Vom Luxus- zum Nutztier

Sissy Max-Theurer auf ihrem Pferdegestüt in Kematen an der Krems
Durch eine neue EU-Regelung droht Pferdehaltern eine Mehrbelastung.

Reiten ist etwas für kleine Mädchen und reiche Leute. Auf Pauschalaussagen wie diese reagiert Sissy Max-Theurer gelassen mit: "Stimmt nicht." Die Olympiasiegerin und Präsidentin des Österreichischen Pferdesportverbands (OEPS) lebt in einem Schloss samt Gestüt in Kematen an der Krems, hat 20 Pferde und 15 Hunde, eine international erfolgreiche Turnierreiterin zur Tochter und selbst eine Olympia-Goldmedaille zu Hause. Angefangen hat aber auch sie bescheiden mit einem Pferd, eingestellt bei einem Bauern.

400.000 Personen in Österreich betreiben auf vielfältige Art Sport mit Pferden. 75 Prozent der 120.000 Pferde sind bei Landwirten eingestellt. Auf sie kommen schwierige Zeiten zu, warnt Max-Theurer. Wegen einer neuen EU-Verordnung ist die Pensionspferdehaltung jetzt mehrwertsteuerpflichtig. Eine Pferdebox, die derzeit zwischen 150 und 300 Euro monatlich kostet, wird abzüglich der Vorsteuer effektiv um zehn Prozent teurer. An sich völlig korrekt, sagt OEPS-Vizepräsident Gerold Dautzenberg, doch ihm kommt es darauf an, was künftig in die Gewerbeordnung fallen soll.

Alte Tiere einschläfern

Die Landwirtschaft gehöre für ihn jedenfalls nicht dazu. "Es ist nicht einzusehen, dass Pferdehaltung anders gesehen wird als die Haltung von Rindern, Schafen oder Lamas", sagt er. Die Arbeit sei dieselbe. "Ob da jetzt Pferde auf der Weide stehen oder Kühe, macht für den Bauern keinen Unterschied."

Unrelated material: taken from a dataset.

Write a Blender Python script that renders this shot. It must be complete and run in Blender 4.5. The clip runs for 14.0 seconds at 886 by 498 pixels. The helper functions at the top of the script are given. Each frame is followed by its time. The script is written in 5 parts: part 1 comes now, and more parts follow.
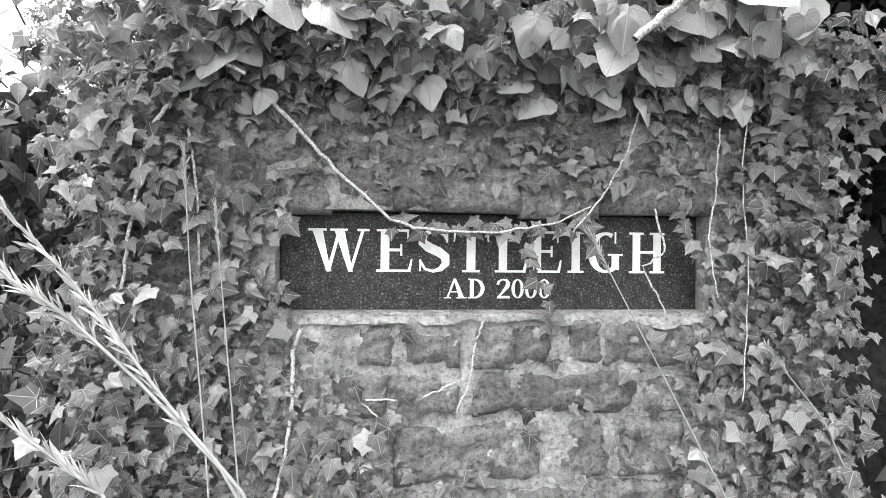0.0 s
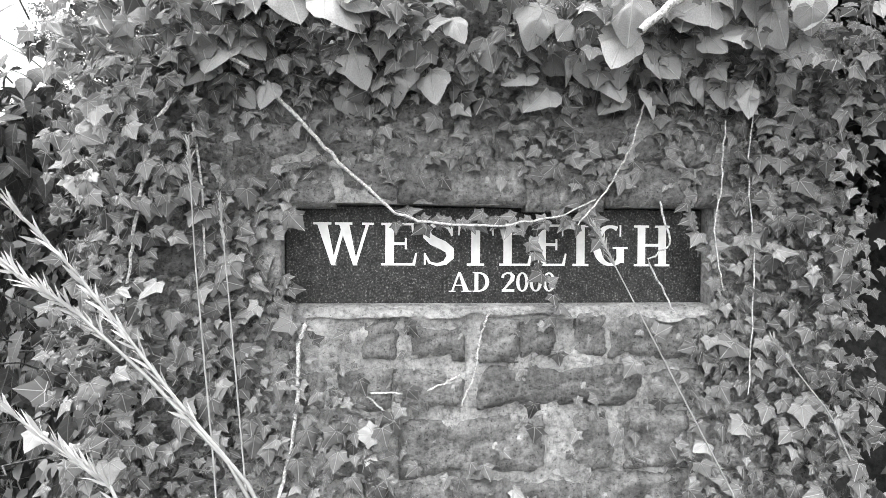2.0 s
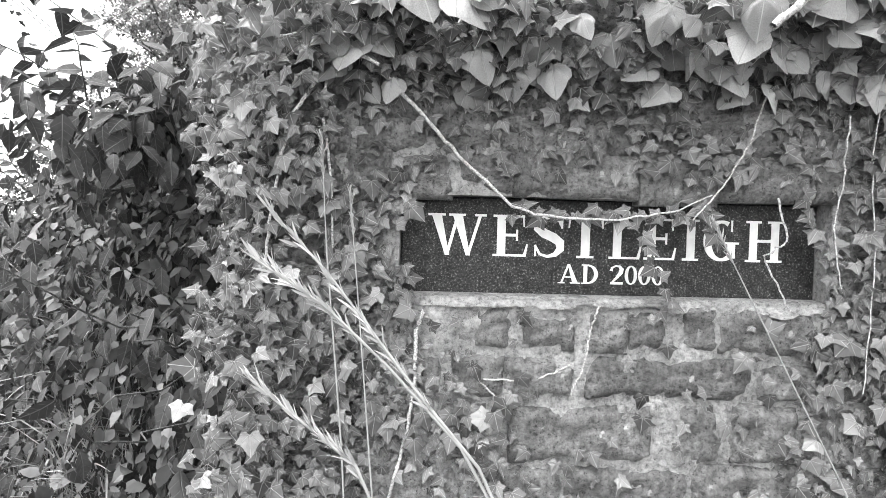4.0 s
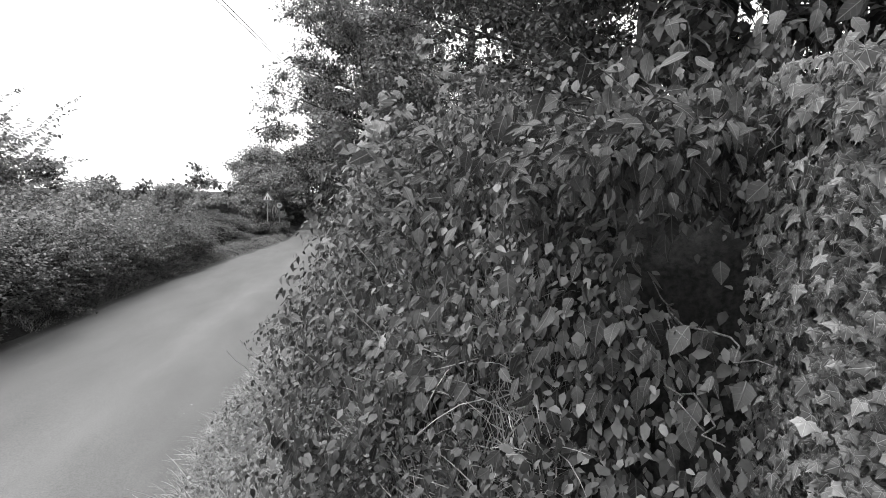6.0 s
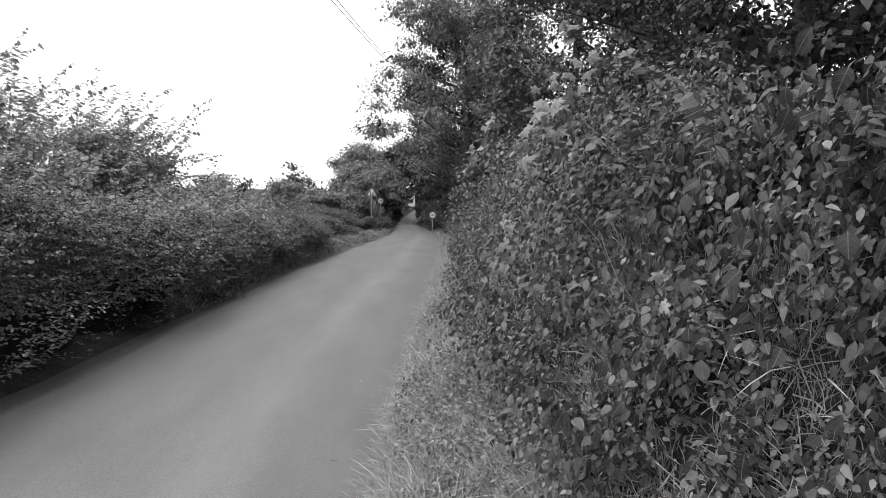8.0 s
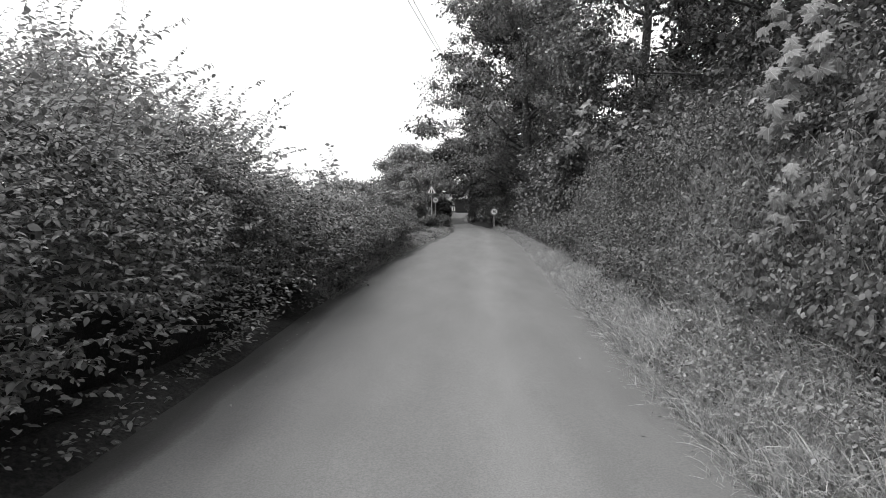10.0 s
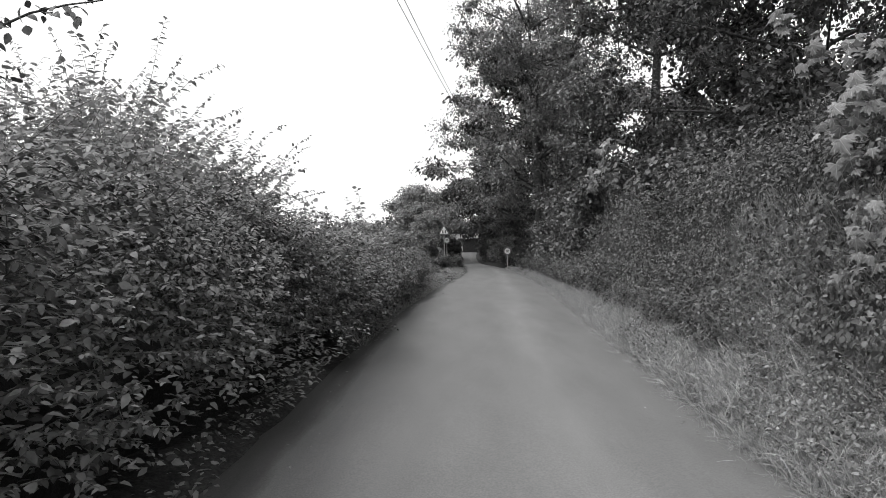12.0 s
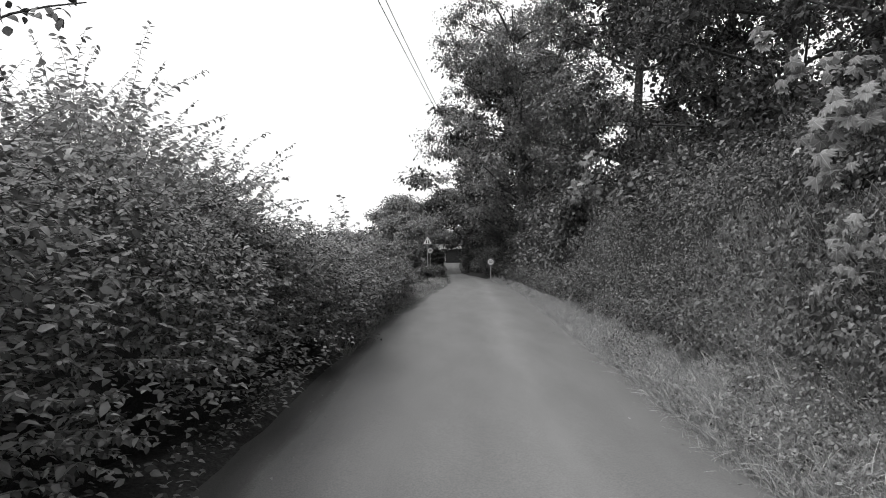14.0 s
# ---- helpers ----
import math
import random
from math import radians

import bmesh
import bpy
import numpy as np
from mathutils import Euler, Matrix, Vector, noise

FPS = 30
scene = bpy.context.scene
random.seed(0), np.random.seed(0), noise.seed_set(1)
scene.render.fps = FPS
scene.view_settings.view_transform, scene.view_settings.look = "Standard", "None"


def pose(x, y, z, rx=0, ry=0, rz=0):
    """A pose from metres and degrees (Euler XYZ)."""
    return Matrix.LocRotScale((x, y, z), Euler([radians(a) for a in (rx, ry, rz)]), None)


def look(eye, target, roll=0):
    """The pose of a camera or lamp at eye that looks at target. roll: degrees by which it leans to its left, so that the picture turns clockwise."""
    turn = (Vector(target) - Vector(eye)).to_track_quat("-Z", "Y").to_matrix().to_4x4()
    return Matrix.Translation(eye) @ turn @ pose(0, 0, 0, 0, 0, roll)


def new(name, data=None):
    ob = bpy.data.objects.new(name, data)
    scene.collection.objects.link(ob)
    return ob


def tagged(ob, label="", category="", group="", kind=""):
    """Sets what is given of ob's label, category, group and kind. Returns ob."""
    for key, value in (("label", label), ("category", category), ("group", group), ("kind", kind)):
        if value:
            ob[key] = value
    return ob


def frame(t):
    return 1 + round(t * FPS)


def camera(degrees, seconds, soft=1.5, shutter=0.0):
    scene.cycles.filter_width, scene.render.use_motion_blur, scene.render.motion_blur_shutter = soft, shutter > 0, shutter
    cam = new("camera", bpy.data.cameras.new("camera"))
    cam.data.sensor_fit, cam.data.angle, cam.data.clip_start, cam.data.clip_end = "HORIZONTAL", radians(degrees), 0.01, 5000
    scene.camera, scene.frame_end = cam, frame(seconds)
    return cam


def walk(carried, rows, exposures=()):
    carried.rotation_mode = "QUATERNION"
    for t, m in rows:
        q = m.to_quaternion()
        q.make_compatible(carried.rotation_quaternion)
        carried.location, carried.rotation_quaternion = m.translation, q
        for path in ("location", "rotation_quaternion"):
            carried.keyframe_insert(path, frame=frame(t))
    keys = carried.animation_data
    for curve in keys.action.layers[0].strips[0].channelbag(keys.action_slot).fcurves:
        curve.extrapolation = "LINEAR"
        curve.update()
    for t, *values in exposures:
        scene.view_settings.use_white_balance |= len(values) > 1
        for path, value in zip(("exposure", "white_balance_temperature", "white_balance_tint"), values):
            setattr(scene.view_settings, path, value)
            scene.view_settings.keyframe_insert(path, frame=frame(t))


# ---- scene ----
cam = camera(73.5, 14.0, soft=0.6)
PATH = [
    (0, 3.930, -0.882, 1.858, -28.05, 0.22, 0.56),
    (0.5, 3.930, -0.882, 1.858, -28.03, 0.28, 0.41),
    (1, 3.930, -0.882, 1.858, -27.92, -0.14, 0.37),
    (1.5, 3.930, -0.882, 1.858, -27.78, -0.23, 0.37),
    (2, 3.930, -0.882, 1.858, -27.61, -0.41, 0.39),
    (2.2, 3.930, -0.882, 1.858, -27.64, -0.43, 0.33),
    (4.3, 3.733, -0.841, 1.876, -21.57, -2.63, 1.33),
    (4.5, 3.623, -0.816, 1.878, -20.32, -2.82, 1.18),
    (5, 3.340, -0.801, 1.925, -15.90, -3.67, 1.30),
    (5.5, 3.133, -0.783, 1.934, -12.75, -4.13, 1.28),
    (6, 2.891, -0.751, 1.982, -10.09, -5.06, 1.32),
    (6.5, 2.656, -0.793, 1.959, -6.84, -5.73, 1.45),
    (7, 2.447, -0.798, 1.904, -4.66, -5.97, 1.32),
    (7.5, 2.309, -0.716, 1.882, -3.45, -5.73, 1.23),
    (8, 2.144, -0.699, 1.837, -2.07, -5.41, 1.25),
    (8.5, 1.884, -0.688, 1.721, -1.15, -5.53, 0.73),
    (9, 1.384, -0.453, 1.412, -0.72, -5.71, 0.38),
    (9.2, 1.149, -0.395, 1.391, -0.44, -5.70, 0.35),
    (11.3, 0.008, 0.028, 1.459, 0.21, -2.19, -0.96),
    (11.5, 0.010, 0.029, 1.451, 0.21, -1.85, -1.03),
    (12, 0.003, -0.000, 1.452, 0.27, -1.03, -1.15),
    (12.5, 0.000, 0.000, 1.450, 0.01, -0.50, -1.00),
    (13, -0.011, -0.003, 1.447, -0.47, -0.28, -0.83),
    (13.5, -0.017, 0.015, 1.443, -0.95, -0.18, -0.75),
    (14, -0.022, 0.020, 1.439, -1.38, -0.04, -0.61),
]
walk(cam, [(t, pose(x, y, z, 90 + pitch, -roll, yaw)) for t, x, y, z, yaw, pitch, roll in PATH],
     exposures=[(0, 1.8), (2.2, 1.8), (4.5, 1.8), (5.5, 1.25), (6.5, 0.65), (8.0, 0.58), (9.2, 0.58), (11.5, 0.45), (14.0, 0.3)])

# ---- world, light ----
world = bpy.data.worlds.new("overcast_sky")
scene.world = world
world.use_nodes = True
wn, wl = world.node_tree.nodes, world.node_tree.links
wn.clear()
sky = wn.new("ShaderNodeTexSky")
sky.sky_type, sky.sun_disc = "NISHITA", False
sky.sun_elevation, sky.sun_rotation = radians(66), radians(-106)
sky.dust_density, sky.air_density = 6.0, 1.0
bw = wn.new("ShaderNodeRGBToBW")
cloud_mix = wn.new("ShaderNodeMix")
cloud_mix.data_type = "RGBA"
cloud_mix.inputs[0].default_value = 0.7
cloud_mix.inputs[7].default_value = (10.5, 10.5, 10.5, 1)
wback = wn.new("ShaderNodeBackground")
wback.inputs[1].default_value = 0.115
wout = wn.new("ShaderNodeOutputWorld")
wl.new(sky.outputs[0], bw.inputs[0])
wl.new(bw.outputs[0], cloud_mix.inputs[6])
wl.new(cloud_mix.outputs[2], wback.inputs[0])
wl.new(wback.outputs[0], wout.inputs[0])

sun_data = bpy.data.lights.new("sun", "SUN")
sun_data.energy, sun_data.angle = 1.5, radians(35)
sun = new("sun", sun_data)
sun.matrix_world = look((-17, -5, 40), (0, 0, 0))

# ---- helpers for building ----
rng = np.random.default_rng(7)


def part(name, bm, material, parent, label=""):
    """Link a bmesh or a mesh as one object under parent."""
    if isinstance(bm, bmesh.types.BMesh):
        me = bpy.data.meshes.new(name)
        bm.to_mesh(me)
        bm.free()
    else:
        me = bm
    if material and not me.materials:
        me.materials.append(material)
    ob = new(name, me)
    ob.parent = parent
    if label:
        ob["label"] = label
    return ob


def raw_mesh(name, verts, tris, material, smooth=True, veins=None):
    """A mesh of triangles from numpy arrays; veins: the leaf template, for its own coordinates."""
    me = bpy.data.meshes.new(name)
    verts, tris = np.asarray(verts, np.float32).reshape(-1, 3), np.asarray(tris, np.int32).reshape(-1, 3)
    me.vertices.add(len(verts))
    me.vertices.foreach_set("co", verts.ravel())
    me.loops.add(tris.size)
    me.loops.foreach_set("vertex_index", tris.ravel())
    me.polygons.add(len(tris))
    me.polygons.foreach_set("loop_start", np.arange(0, tris.size, 3, dtype=np.int32))
    me.polygons.foreach_set("use_smooth", np.full(len(tris), smooth))
    me.update(calc_edges=True)
    me.materials.append(material)
    if veins is not None:
        per = np.tile(veins[0][:, :2], (len(verts) // len(veins[0]), 1))
        me.uv_layers.new(name="UVMap").data.foreach_set("uv", per[tris.ravel()].astype(np.float32).ravel())
    return me


def unit(v):
    return v / np.maximum(np.linalg.norm(v, axis=-1, keepdims=True), 1e-9)


def leaves(template, places, tips, normals, sizes, curl=0.5):
    """Vertices and triangles of many leaves: base at places, blade along tips, face towards normals."""
    V, F = template
    t = unit(tips)
    b = unit(np.cross(t, normals))
    n = np.cross(b, t)
    n_leaf = len(places)
    bend = 1 + curl * rng.normal(size=(n_leaf, 1, 1))
    wide = 1 + 0.15 * rng.normal(size=(n_leaf, 1, 1))
    s = np.asarray(sizes).reshape(-1, 1, 1)
    co = places[:, None] + s * (wide * V[None, :, 0:1] * b[:, None] + V[None, :, 1:2] * t[:, None] + bend * V[None, :, 2:3] * n[:, None])
    tri = F[None] + (np.arange(n_leaf) * len(V))[:, None, None]
    return co.reshape(-1, 3), tri.reshape(-1, 3)


def join(*pairs):
    """Several (vertices, triangles) as one."""
    vs, fs, k = [], [], 0
    for v, f in pairs:
        vs.append(v)
        fs.append(f + k)
        k += len(v)
    return np.concatenate(vs), np.concatenate(fs)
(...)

Der OEPS rechnet damit, dass die Pferdehaltung durch die Mehrbelastung zurückgehen wird. Schon jetzt sei ihm zugetragen worden, dass einige Halter ihre alten Pferde einschläfern lassen. "Wenn man sie nicht mehr reiten kann, werden sie manchen zum Herumstehen alleine zu teuer." Daher müsse auch der Tierschutz daran interessiert sein, die Pferdehaltung nicht zusätzlich zu belasten, sagt er. Der OEPS will jedenfalls mit am Verhandlungstisch sitzen und die Interessen ihrer 50.000 Mitglieder vertreten.

Pensionspferdehaltung solle als landwirtschaftliche, nicht als gewerbliche Tätigkeit anerkannt werden. Das sei gewährleistet, erklärt Dautzenberg, wenn der Bauer in der Lage ist, den Futterbedarf selbst herzustellen. Die Haltung solle flächengebunden und ökologisch verträglich sein. So könne man in Deutschland aufgrund der Nitratwerte pro Hektar drei Pferde halten.

Vom Luxus- zum Nutztier

Viel Pferd für wenig Geld

OEPS-Präsidentin Max-Theurer ist es wichtig, dass der Pferdesport für den Mittelstand leistbar bleibt. "Ein Pferd ist ein Lebewesen, das für Kinder einen ganz hohen erzieherischen Wert hat. Als Hobby ist es Ausgleich und Naturerlebnis. Und das kann man sich auch mit wenig Geld leisten." Als Beispiel nennt sie das Modell Reitbeteiligungen: "Jemand kauft sich ein Pferd und nimmt einen Teilhaber dazu, der monatlich dafür einen gewissen Betrag bezahlt. So teilt man sich Aufwand und Kosten."

Dass dem Pferd das Image des Luxusgutes anhaftet, ist für Max-Theurer ein Kommunikationsproblem. "Öffentlich wahrgenommen wird, wenn überhaupt, der Profisport. Das ist unser Aushängeschild, aber eigentlich nur die Spitze des Eisbergs."

Häufig werde vergessen, welche Bedeutung das Pferd auch in anderen Bereichen hat. Die jährlich erwirtschaftete Summe von 2,1 Milliarden Euro wird in einer Studie von PferdAustria zwar direkt der Tourismus- und Freizeitwirtschaft zugerechnet. Nimmt man alle Berufsgruppen rund um das Pferd dazu – darunter Tierarzt, Hufschmied und Sattler – hängen davon rund 24.000 Arbeitsplätze ab. "Das muss in Zukunft mehr kommuniziert werden. Sonst heißt es nur, die Reichen mit ihren Pferden, die sollen zahlen", sagt OEPS-Vize Dautzenberg halb im Scherz.